I have documents containing multiple dates, and those dates have particular significance in a certain context. For example, if I have a sentence that says “We will start building the house on September 1, 2010” and another sentence that says “We will finish building the house on October 3, 2012” I want to annotate only “September 1, 2010” as being an entity of type STARTING_DATE
.
Currently I am framing this as a named entity extraction problem in which I am trying to tag a custom STARTING_DATE
entity. I created seed patterns for this that rely on both surface features of the text spans and ENT_TYPE = DATE
properties assigned by spaCy’s out-of-the-box named entity detector, and use these to run the ner.teach
recipe.
It seems like the model I’m training is simultaneously learning to perform two tasks
- identify certain text spans as dates
- distinguish those dates that appear in the contexts I care about.
Though my usual inclination is to prefer joint learning over sequential learning, there is a case to be made for breaking these two tasks apart. The seed patterns I’m using already have good precision and recall so there’s not much point in having my model learn to generalize them. And even if I do want to generalize them, the task of identifying dates (e.g. learning to recognize words like “January” or “October”, or suspect that a sequence of four-digits beginning with “19” or “20” is a year) is a common one, whereas the context recognition task in (2) is peculiar to me, so there is a lot less training data for it. It might be more effective to recognize candidate dates just with pattern matching, and then treat my task as a binary text classification of candidate-date-plus-context into either STARTING_DATE
or NOT_STARTING_DATE
. Essentially I want to address the date identification task in (1) with transfer learning via the NER models spaCy already contains.

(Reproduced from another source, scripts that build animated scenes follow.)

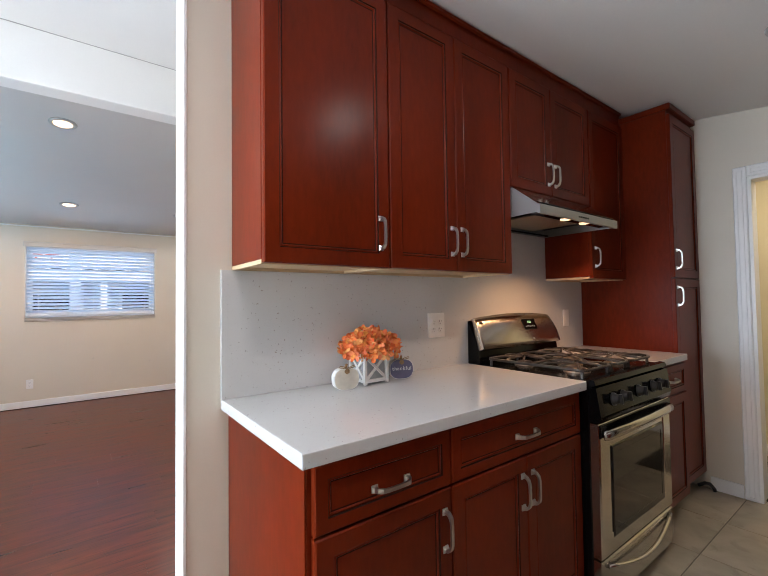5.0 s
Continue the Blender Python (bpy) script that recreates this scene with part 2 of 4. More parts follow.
def piece_material(name, tones, rough, stretch, scale, line_stretch, line_scale, line_tone, line_amount, bump, coat=0.0, wave=0.8, tone_spread=0.10, cut_low=0.58):
    """Planks and tiles: each piece takes its own shade and its own stretch of the pattern."""
    m, n, l, p = mat_new(name)
    co, info = n.new("ShaderNodeTexCoord"), n.new("ShaderNodeObjectInfo")
    shift = n.new("ShaderNodeVectorMath")
    shift.operation = "MULTIPLY_ADD"
    shift.inputs[1].default_value = (37.0, 53.0, 11.0)
    l.new(info.outputs["Random"], shift.inputs[0])
    l.new(co.outputs["Object"], shift.inputs[2])

    def noise_node(st, sc, detail, distortion=0.0):
        mp, t = n.new("ShaderNodeMapping"), n.new("ShaderNodeTexNoise")
        mp.inputs["Scale"].default_value = st
        t.inputs["Scale"].default_value, t.inputs["Detail"].default_value, t.inputs["Distortion"].default_value = sc, detail, distortion
        l.new(shift.outputs["Vector"], mp.inputs["Vector"])
        l.new(mp.outputs["Vector"], t.inputs["Vector"])
        return t
    grain, streak = noise_node(stretch, scale, 7, 0.4), noise_node(line_stretch, line_scale, 5, wave)
    ramp = n.new("ShaderNodeValToRGB")
    ramp.color_ramp.elements[0].position, ramp.color_ramp.elements[1].position = 0.34, 0.68
    ramp.color_ramp.elements[0].color, ramp.color_ramp.elements[1].color = (*tones[0], 1), (*tones[1], 1)
    l.new(grain.outputs["Fac"], ramp.inputs["Fac"])
    cut = n.new("ShaderNodeMapRange")
    cut.inputs["From Min"].default_value, cut.inputs["From Max"].default_value, cut.inputs["To Max"].default_value = cut_low, cut_low + 0.12, line_amount
    l.new(streak.outputs["Fac"], cut.inputs["Value"])
    dark = n.new("ShaderNodeMixRGB")
    dark.inputs["Color2"].default_value = (*line_tone, 1)
    l.new(cut.outputs["Result"], dark.inputs["Fac"])
    l.new(ramp.outputs["Color"], dark.inputs["Color1"])
    hsv, var = n.new("ShaderNodeHueSaturation"), n.new("ShaderNodeMapRange")
    var.inputs["To Min"].default_value, var.inputs["To Max"].default_value = 1 - tone_spread, 1 + tone_spread
    l.new(info.outputs["Random"], var.inputs["Value"])
    l.new(var.outputs["Result"], hsv.inputs["Value"])
    l.new(dark.outputs["Color"], hsv.inputs["Color"])
    l.new(hsv.outputs["Color"], p.inputs["Base Color"])
    rr = n.new("ShaderNodeMapRange")
    rr.inputs["To Min"].default_value, rr.inputs["To Max"].default_value = rough - 0.06, rough + 0.08
    l.new(grain.outputs["Fac"], rr.inputs["Value"])
    l.new(rr.outputs["Result"], p.inputs["Roughness"])
    if coat:
        p.inputs["Coat Weight"].default_value, p.inputs["Coat Roughness"].default_value = coat, 0.25
    b = n.new("ShaderNodeBump")
    b.inputs["Strength"].default_value, b.inputs["Distance"].default_value = bump, 0.001
    l.new(grain.outputs["Fac"], b.inputs["Height"])
    l.new(b.outputs["Normal"], p.inputs["Normal"])
    return m


PLANK = piece_material("red_brown_laminate", ((0.068, 0.0108, 0.0042), (0.155, 0.0265, 0.0100)), 0.29, (10, 1.1, 10), 2.2, (24, 1.15, 24), 3.0, (0.010, 0.0030, 0.002), 0.62, 0.10, 0.0, 1.3, 0.035, 0.53)
PLANK.node_tree.nodes["Principled BSDF"].inputs["Specular IOR Level"].default_value = 0.36
TILE = piece_material("beige_ceramic_tile", ((0.33, 0.28, 0.205), (0.47, 0.41, 0.31)), 0.36, (1, 1, 1), 5.0, (1, 1, 1), 11.0, (0.25, 0.205, 0.145), 0.5, 0.15)


def petal_material():
    m, n, l, p = mat_new("orange_silk_petals")
    geo, ramp = n.new("ShaderNodeNewGeometry"), n.new("ShaderNodeValToRGB")
    ramp.color_ramp.elements[0].color, ramp.color_ramp.elements[1].color = (0.80, 0.16, 0.035, 1), (0.88, 0.46, 0.20, 1)
    for at, tone in ((0.35, (0.86, 0.25, 0.05, 1)), (0.6, (0.86, 0.24, 0.12, 1)), (0.8, (0.90, 0.40, 0.08, 1))):
        ramp.color_ramp.elements.new(at).color = tone
    l.new(geo.outputs["Random Per Island"], ramp.inputs["Fac"])
    l.new(ramp.outputs["Color"], p.inputs["Base Color"])
    p.inputs["Roughness"].default_value = 0.7
    p.inputs["Subsurface Weight"].default_value = 0.0
    return m


PETAL = petal_material()


def slat_material():
    """Painted faux-wood slats that let a little daylight through."""
    m, n, l, p = mat_new("white_blind_slat")
    p.inputs["Base Color"].default_value = (0.80, 0.80, 0.80, 1)
    p.inputs["Roughness"].default_value = 0.4
    tr, mix = n.new("ShaderNodeBsdfTranslucent"), n.new("ShaderNodeMixShader")
    tr.inputs["Color"].default_value = (0.64, 0.78, 0.92, 1)
    mix.inputs["Fac"].default_value = 0.36
    l.new(p.outputs["BSDF"], mix.inputs[1])
    l.new(tr.outputs["BSDF"], mix.inputs[2])
    l.new(mix.outputs["Shader"], n["Material Output"].inputs["Surface"])
    return m


SLAT = slat_material()

# ---- helpers for building ----
BASE = {}


def thing(name, at, label, category, group="", kind=""):
    """An empty at the thing's base, which parents its parts."""
    ob = new(name)
    ob.location = at
    ob.empty_display_size = 0.05
    BASE[ob] = Vector(at)
    return tagged(ob, label, category, group, kind)


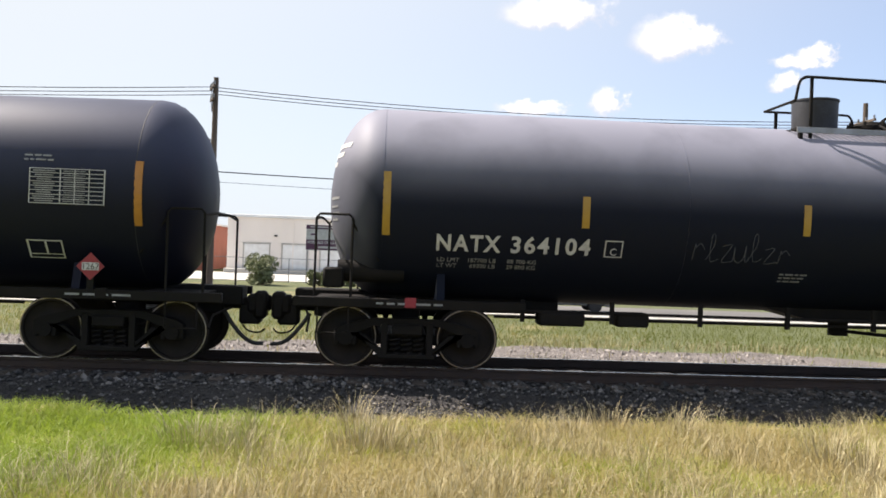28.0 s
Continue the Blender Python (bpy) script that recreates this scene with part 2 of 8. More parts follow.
# ---- materials ----
def material(name, a, b=None, rough=0.6, metal=0.0, scale=2.0, stretch=(1, 1, 1), bump=0.05, fine=40.0, patch=0.5, c=None, c_at=0.62, coat=0.0, spec=0.5):
    """Two tones mixed by broad and fine noise, an optional third tone in worn spots, and fine relief."""
    b = b or tuple(v * 0.75 for v in a)
    m = bpy.data.materials.new(name)
    m.use_nodes = True
    nt = m.node_tree
    bsdf = nt.nodes["Principled BSDF"]
    coord, mapping = nt.nodes.new("ShaderNodeTexCoord"), nt.nodes.new("ShaderNodeMapping")
    mapping.inputs["Scale"].default_value = stretch
    nt.links.new(coord.outputs["Object"], mapping.inputs[0])

    def noise_node(s, detail):
        n = nt.nodes.new("ShaderNodeTexNoise")
        n.inputs["Scale"].default_value, n.inputs["Detail"].default_value, n.inputs["Roughness"].default_value = s, detail, 0.6
        nt.links.new(mapping.outputs[0], n.inputs["Vector"])
        return n

    broad, small = noise_node(scale, 5), noise_node(fine, 3)

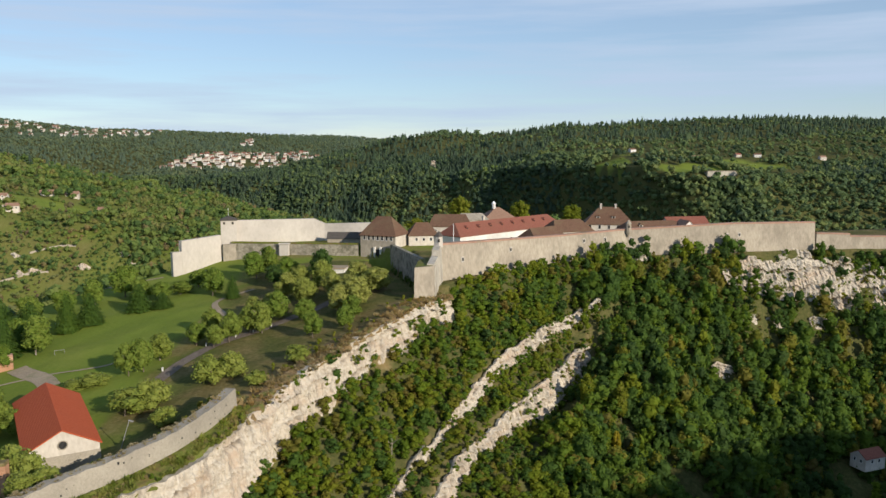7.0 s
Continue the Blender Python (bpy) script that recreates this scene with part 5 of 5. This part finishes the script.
rng = np.random.RandomState(301)
VILLAGE = []
for row in range(7):
    for k in range(16):
        if rng.rand() < 0.78:
            VILLAGE.append((-585 + 17.5 * k + rng.uniform(-5, 5) + 4 * row, 1790 + 36 * row + rng.uniform(-10, 10) + 0.06 * k * k))
for k in range(66):
    hx = rng.uniform(-1420, -880)
    VILLAGE.append((hx, 2330 + 330 * rng.rand() ** 0.7))
for k in range(9):
    VILLAGE.append((rng.uniform(-560, -480), rng.uniform(2250, 2420)))
for k in range(8):
    VILLAGE.append((-300 + 14 * k, 1890 + 14 * k + rng.uniform(-8, 8)))
VILLAGE += HOMES + [(-120, 2200)]
kinds = []
for k, (wm, rm, hl, he, hr) in enumerate(((M_RENDER, M_ROOF_PINK, 6.5, 7.5, 10.2), (M_RENDER, M_ROOF_RED, 5.5, 6.8, 9.6), (M_PLASTER, M_ROOF_BROWN, 7.0, 6.8, 9.6))):
    kinds.append(house("village_house", "pale rendered village house with a tiled roof", *VILLAGE[k], float(ground(*VILLAGE[k])), rng.uniform(-25, 25), hl, 4.8, float(ground(*VILLAGE[k])) + he,
                       float(ground(*VILLAGE[k])) + hr, rm, wm, 0, group="houses of the villages", windows=(("front", 3, float(ground(*VILLAGE[k])) + 2.6, 1.2, 1.6, 3.4),)))
for k, (hx, hy) in enumerate(VILLAGE[3:]):
    copy_thing(kinds[k % 3], pose(hx, hy, float(ground(hx, hy)) + (1.5 if hy > 1500 else -1.4), 0, 0, rng.uniform(-28, 28)) @ Matrix.Scale(0.85 if hy > 1500 else 0.62, 4))
shed = thing("farm_shed", "long pale flat-roofed shed beside a field", "shed", at=pose(303, 786, float(ground(303, 786)) + 0.3, 0, 0, 4))
box_part("wall", -15, -4, -4, 15, 4, 1.8, M_OLD, shed)
box_part("roof", -15.5, -4.5, 1.8, 15.5, 4.5, 2.1, M_GRAVEL, shed)

# buildings beyond the lawn
house("low_house", "low house with a faded salmon tile roof beyond the old house", -138, 240, 10, 20, 7, 5, 15.5, 18.6, M_ROOF_PINK, M_RENDER, 3)
blk = thing("white_block", "long white flat-roofed block beside the lawn", "building", at=pose(-131, 262, 8, 0, 0, 12))
box_part("wall", -8, -3.5, -2, 4, 3.5, 7.2, M_PLASTER, blk)
box_part("side_wall", 4, -3.0, -2, 11, 3.0, 5.8, M_PLASTER, blk)
box_part("roof", -8.2, -3.7, 7.2, 4.2, 3.7, 7.5, M_GRAVEL, blk)


# ---- paths and small things ----
def path_strip(name, label, line, width, mat):
    ln = resample(np.array(line, float), 1.2)
    d = np.gradient(ln, axis=0)
    d /= np.linalg.norm(d, axis=1)[:, None]
    nr = np.stack([d[:, 1], -d[:, 0]], 1)
    cols = [ln + nr * (width / 2) * s for s in (-1, -0.5, 0, 0.5, 1)]
    z = [ground(c[:, 0], c[:, 1]) + 0.12 for c in cols]
    v = np.concatenate([np.column_stack([c, h]) for c, h in zip(cols, z)])
    k = len(ln)
    i = np.arange(k - 1)
    f = np.concatenate([np.stack([i + p * k, i + (p + 1) * k, i + 1 + (p + 1) * k, i + 1 + p * k], 1) for p in range(4)])
    return tagged(part(name, mesh_from(name, v, f, mat, smooth=True)), label, "path", kind="structure")


path_strip("path", "trodden pale path along the lawn's edge", [(-92, 228), (-82, 231.5), (-68, 232), (-60, 238), (-52, 243)], 1.0, M_GRAVEL)
path_strip("road", "worn asphalt park road between the trees", [(-50, 205), (-46, 217), (-43, 232), (-36, 243), (-27, 249), (-14, 262), (-4, 280)], 3.8, M_ASPHALT)
path_strip("path", "pale gravel path curving up to the front wall", [(-36, 262), (-42, 269), (-49, 279), (-50, 285), (-46, 291), (-40, 297)], 2.0, M_GRAVEL)
path_strip("path", "pale track along the foot of the outwork wall", [(-112, 322), (-96, 327), (-83, 331)], 1.4, M_GRAVEL)
path_strip("forecourt", "pale gravel yard beside the barn", [(-93, 240), (-88, 235), (-80, 229), (-75, 222)], 5, M_GRAVEL)
goal = thing("goal_frame", "small grey tubular goal frame on the lawn", "goal", at=pose(-84.4, 247.4, float(ground(-84.4, 247.4)), 0, 0, 20))
for u in (-1.3, 1.3):
    box_part("post", u - 0.04, -0.04, -0.1, u + 0.04, 0.04, 1.35, M_GREYMETAL, goal)
box_part("crossbar", -1.3, -0.04, 1.27, 1.3, 0.04, 1.35, M_GREYMETAL, goal)
for k, (tx, ty, size) in enumerate(((-279, 543, 5), (-294, 558, 6), (-296, 548, 4), (-276, 532, 6), (-270, 572, 5), (-256, 550, 4), (-250, 556, 5), (-222, 566, 6), (-202, 590, 6), (-192, 578, 5), (-262, 521, 4), (-308, 540, 5))):
    z = float(ground(tx, ty))
    rock_face("rock_outcrop", "pale rock outcrop among scrub on the hillside", np.array([(tx - size, ty + 2, z + 0.6, z - 3), (tx - 0.3 * size, ty - 1, z + 2.2 + k % 3, z - 4), (tx + 0.4 * size, ty - 0.5, z + 1.4 + k % 2, z - 4), (tx + size, ty + 1, z + 0.5, z - 3)], float), 0.8, 1.0, 0.5, 31.0 + k, 2.6, 0.8, 1.6, 1.0, 0.8, 2.4)
for a, b in (((-262, 576), (-236, 590)), ((-322, 543), (-298, 545)), ((-268, 535), (-240, 556))):
    ln = [(a[0] + (b[0] - a[0]) * f, a[1] + (b[1] - a[1]) * f + 3 * math.sin(3 * f)) for f in np.linspace(0, 1, 6)]
    ribbon_wall("terrace_wall", "low dry stone terrace wall on the hillside", np.array([(p, q, float(ground(p, q)) + 1.3, float(ground(p, q)) - 1) for p, q in ln], float), 1.0, M_STONE, 0.05, None, 4, False)
z = float(ground(25, 1222))
rock_face("rock_outcrop", "pale bare rock scar in the far wood", np.array([(18, 1219, z + 6, z - 4), (23, 1214, z + 13, z - 4), (29, 1219, z + 7, z - 4)], float), 1.0, 2.0, 0.3, 61.0)

# hedges round the far fields
hx, hy, hrng = scatter(200, 480, 860, 985, 9.0, 401)
hsel = in_fields(hx, hy) & (np.abs(fbm(hx, hy, 60, 2, 14)) < 0.09)
hx, hy = hx[hsel], hy[hsel]
forest("field_hedges", "light green hedges between the far meadows", hx, hy, hrng.uniform(1.8, 4.0, len(hx)), hrng.uniform(1.0, 1.5, len(hx)), hrng.uniform(0.4, 0.8, len(hx)), MID_TREE, M_LEAF_HILL, 402)

# bollards, lamp and a bare trunk
bol = None
for bx, by in ((-40.5, 240.5), (-37.6, 242.8), (-33.5, 245.2), (-29.0, 247.4), (-24.5, 250.6), (-47.0, 224.0)):
    m = pose(bx, by, float(ground(bx, by)))
    if bol:
        copy_thing(bol, m)
        continue
    bol = thing("bollard", "short white stone bollard beside the park road", "bollard", "bollards of the road", at=m)
    box_part("shaft", -0.2, -0.2, -0.1, 0.2, 0.2, 0.75, M_PLASTER, bol, "", 0.08)
    box_part("cap", -0.25, -0.25, 0.75, 0.25, 0.25, 0.88, M_PLASTER, bol, "", 0.05)
lamp = thing("lamp_post", "leaning grey metal lamp post beside the barn", "lamp post", at=pose(-40.6, 180.5, float(ground(-40.6, 180.5)), 0, 18, 0))
bm = bmesh.new()
bmesh.ops.create_cone(bm, cap_ends=True, segments=8, radius1=0.1, radius2=0.06, depth=6.5, matrix=pose(0, 0, 3.2))
part_bm("pole", bm, M_GREYMETAL, lamp)
box_part("head", -0.15, -0.15, 6.3, 0.9, 0.15, 6.5, M_GREYMETAL, lamp, "", 0.04)
for tx, ty, th in ((79.5, 262, 8.5), (74, 258, 6.5), (21, 200, 6.0), (12, 212, 6.5)):
    bt = thing("dead_tree", "bare pale dead tree trunk in the wood", "tree", "dead trees of the wood", at=pose(tx, ty, float(ground(tx, ty)), 0, 3, 0))
    tv, tf = trunk_mesh(np.random.RandomState(int(tx)), th * 1.3, 0.16, 4, 0.16)
    part("trunk", mesh_from("trunk", tv, tf, M_STONE), bt)
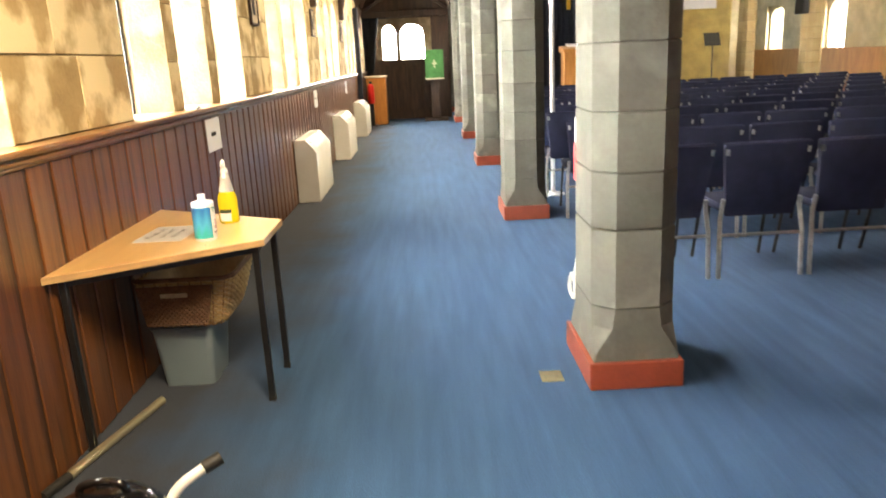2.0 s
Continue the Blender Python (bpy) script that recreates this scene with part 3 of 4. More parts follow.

I can do this in Prodigy by creating a corpus of pattern-detected candidate dates and their contexts and annotating this with the textcat.teach
recipe, but this is a little hard on the annotator because the first thing they have to do is skim the text looking for the date. I think it would be really helpful to have that text highlighted.
Is there any way to do text classification annotation with some spans of the text highlighted? I was looking at the custom recipes documentation, but it seems like this might require an annotation interface that doesn’t exist.